Tokyo, July 3 - Japan's Yamazaki Baking Co. said on Monday it would spend about $159 million to buy nearly all of rival Tohato Inc., making it the second-largest snack and confectionery maker in Japan.
Yamazaki said it would buy a 53.1 percent stake from Unison Capital, a Japan-based private equity firm, and the rest from toy and entertainment firm Namco Bandai Holdings Inc. and trading house Marubeni Corp.
The deal will boost Yamazaki's share of Japan's snack and confectionery market to about 11 percent, putting it ahead of the current No. 2 player Koikeya and No. 3 Meiji Seika Kaisha Ltd., according to the Nihon Keizai Shimbun.
The biggest player is Calbee Foods with a 38 percent share.
Yamazaki said it would pay about 17.2 billion yen ($150 million) to buy 95 percent of Tohato on July 19 and would then make it into a unit. Japan's top baker will also pay another 1 billion yen ($8.73 million) to acquire share warrants.
Unison, the former Bandai Co. and Marubeni bought Tohato's snack business in 2003 after Tohato applied for court protection from creditors, weighed down by ill-fated investments in golf courses during Japan's bubble economy which burst in the early 1990s.

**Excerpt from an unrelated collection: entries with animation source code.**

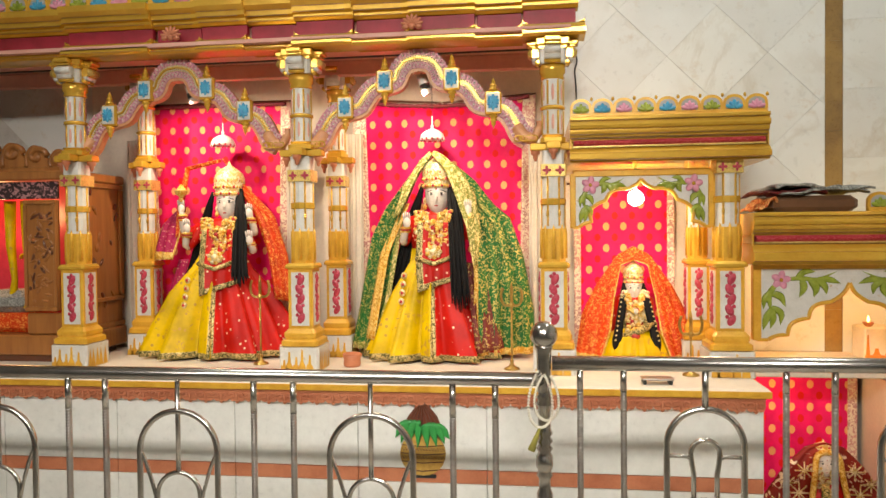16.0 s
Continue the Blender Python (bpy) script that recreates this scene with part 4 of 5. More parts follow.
def head(b, x, y, z, k=1.0, crown=0.13, wide=1.0):
    b.tube([(x, y + 0.01, z - 0.11 * k), (x, y, z - 0.03 * k)], 0.026 * k, SKIN, 10)
    rings = []
    for dz, rx, ry, dy in ((-0.066, 0.012, 0.014, -0.022), (-0.058, 0.024, 0.026, -0.016), (-0.042, 0.037, 0.038, -0.010), (-0.020, 0.047, 0.045, -0.006), (0.004, 0.051, 0.048, -0.004), (0.030, 0.052, 0.050, -0.002), (0.055, 0.046, 0.046, 0.0)):
        rings.append([(x + rx * k * math.cos(2 * math.pi * j / 20), y + dy * k - 0.002 + ry * k * math.sin(2 * math.pi * j / 20), z + dz * k) for j in range(20)])
    b.loft(rings, SKIN)
    b.ball((x, y - 0.055 * k, z - 0.008 * k), (0.0065 * k, 0.008 * k, 0.016 * k), SKIN, 8, 6)
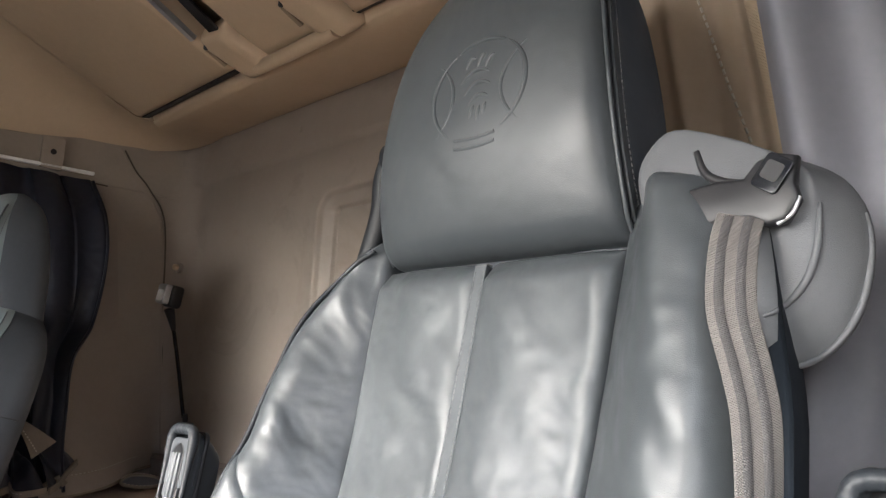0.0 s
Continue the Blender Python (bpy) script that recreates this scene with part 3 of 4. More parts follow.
def seat(name, at, lean, label, belt_side, wrinkle, arm_sides, arm_down, head_lean=-3.0, taper=0.15, thin=0.022, head_depth=0.0, wide=False, forward=0.0, ridges=3, head_scale=1.0, head_shift=0.0, head_tall=1.0, roll=0.0):
    worn = wrinkle > 0.6
    taut, soft = (M_LEATHER_DARK, M_LEATHER) if worn else (M_LEATHER_LIT, M_LEATHER_LIT)
    base = thing(name, (at[0], at[1] - 0.35, 0.0), label, "truck seat", "cab seats")
    MS = Matrix.Translation(at) @ pose(0, 0, 0, -lean)

    def hw(side, v):
        return curve_at(HW_WIDE if wide and side > 0 else HW, v) - (0.001 if wide and side < 0 else 0.0)

    def trim(side, v):
        return hw(side, v) - (0.024 if wide and side > 0 else 0.0065 if worn and side < 0 else 0.0)

    def fw(side):
        return forward if side < 0 else (-1.0 if wide else 0.0)

    def bw(q, v, side):
        return bolster_w(q, v, fw(side), roll)

    def P(u, v, w):
        return MS @ Vector((u, -w, v))

    def D(u, v, w):
        return (MS.to_3x3() @ Vector((u, -w, v))).normalized()

    OUT = D(0, 0, 1)
    MH = Matrix.Translation(at) @ pose(0, 0, 0, -head_lean)

    def PH(u, v, w):
        return MH @ Vector((u * head_scale + head_shift, -w, v * head_tall))

    def DH(u, v, w):
        return (MH.to_3x3() @ Vector((u, -w, v))).normalized()

    def wr(u, v, k):
        if k > 10:
            return 0.0012 * noise.noise((u * 7, v * 7, k)) * wrinkle
        q = 0.5 * noise.noise((u * 5, v * 4, k + 9))
        a = noise.noise((u * 17 + v * 9 + k, v * 7 - u * 4 + q, k * 1.7))
        b_ = noise.noise((u * 30 + v * 26 + q, v * 9 - u * 9, k))
        c_ = abs(noise.noise((u * 44 + v * 50, v * 26 - u * 30, k + 2)))
        return wrinkle * (1.0 if worn else 1.7) * (0.0055 * a + 0.0026 * b_ - 0.0012 * c_ + 0.002 * noise.noise((u * 6, v * 6, k + 4)))

    def pad(pname, nu, nv, f, mat, width, height, k, label_="", thick=0.022, tuck=0.010, frame_=None):
        def g(s, t):
            u, v, w = f(s, t)
            d = min(min(s, 1 - s) * width, min(t, 1 - t) * height)
            q = 1 - min(d / 0.014, 1)
            w -= tuck * (1 - math.sqrt(max(1 - q * q, 0)))
            return (frame_ or P)(u, v, w + wr(u, v, k) * (1 - q))
        return part(pname, sheet(nu, nv, g, thick, -OUT), mat, base, label_)

    # core with dark sides and back; their shade is put into the colour
    vs = [-0.62 + 0.67 * i / 40 for i in range(41)]

    def core(s, t):
        v = vs[int(round(t * 40))]
        hs = {1: hw(1, v), -1: hw(-1, v)}
        es = {1: bw(1.0, v, 1) - 0.004, -1: bw(1.0, v, -1) - 0.004}
        bk = curve_at([(-0.62, -0.082), (-0.3, -0.106), (-0.1, -0.112), (0.0, -0.105), (0.05, -0.085)], v) + thin

        def half(side):
            h, e = hs[side], es[side]
            return [(side * p, q) for p, q in ((h - 0.012, e - 0.020), (h - 0.001, e - (0.004 if wide and side > 0 else 0.012)), (h - 0.005 * taper, 0.72 * e + 0.28 * bk), (h - 0.013 * taper, (e + bk) / 2 + 0.005), (h - 0.021 * taper, 0.27 * e + 0.73 * bk + 0.008), (h - 0.030 * taper, bk + 0.022), (h - 0.008 - 0.032 * taper, bk + 0.006), (h - 0.030 - 0.03 * taper, bk))]
        low = curve_at(BACK_W, v) - 0.034
        ring = half(1) + [(0.0, bk - 0.008)] + half(-1)[::-1] + [(-0.08, low), (0.0, low), (0.08, low)]
        u, w = ring[int(round(s * len(ring))) % len(ring)]
        return P(u, v, w)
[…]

The consortium bought the stake for 18.3 billion yen ($159.7 million) including preferred equity and senior debt, after raising their bid from 13.2 billion yen ($115.2 million) to secure the deal, according to a financial source.
Unison invested 4.1 billion yen ($35.78 million) in the common equity at the time, the private equity firm's Web site said. The sale to Yamazaki will yield Unison about 8.8 billion yen ($76.81 million) for its 53.1 percent stake.
Namco Bandai, which will run its stake down to 5 percent from 37.7 percent, raised its group net profit forecast for the six months to September by 32 percent to 9.0 billion yen ($78.55 million) due to profits from the stock sale.
Namco Bandai will book proceeds worth 5.4 billion yen ($47.13 million) from the sale.
Namco Bandai's shares rose 0.69 percent to 1,727 yen on Monday. After an initial rally on the news, Yamazaki's shares ceded ground and ended trade 2.24 percent lower at 1,002 yen. Marubeni rose 1.48 percent at 619 yen.
The benchmark Nikkei average rose 0.43 percent.
Sales at Tohato have recovered in recent years, rising 18 percent to 18 billion yen in the business year to March 2005 and then climbing to 19 billion yen in 2005/06, although hefty goodwill amortisation costs have left it mired in the red.
Yamazaki Baking had about 738 billion yen group revenues in calendar 2005, mostly from bread products.
Of that, the company's snack unit Yamazaki Nabisco Co. generated about 30 billion yen in sales. It handles Chip Star potato chips, Ritz crackers and Oreo cookies.
By joining forces with Tohato, whose products include Caramel Corn and a variety of other chips and cracker snacks, Yamazaki said it could leverage its size to lower costs.
"In addition to being able to cooperate on joint procurement of raw materials and in distribution, this deal should expand our business scope," Yamazaki Baking President Nobuhiro Iijima told a news conference.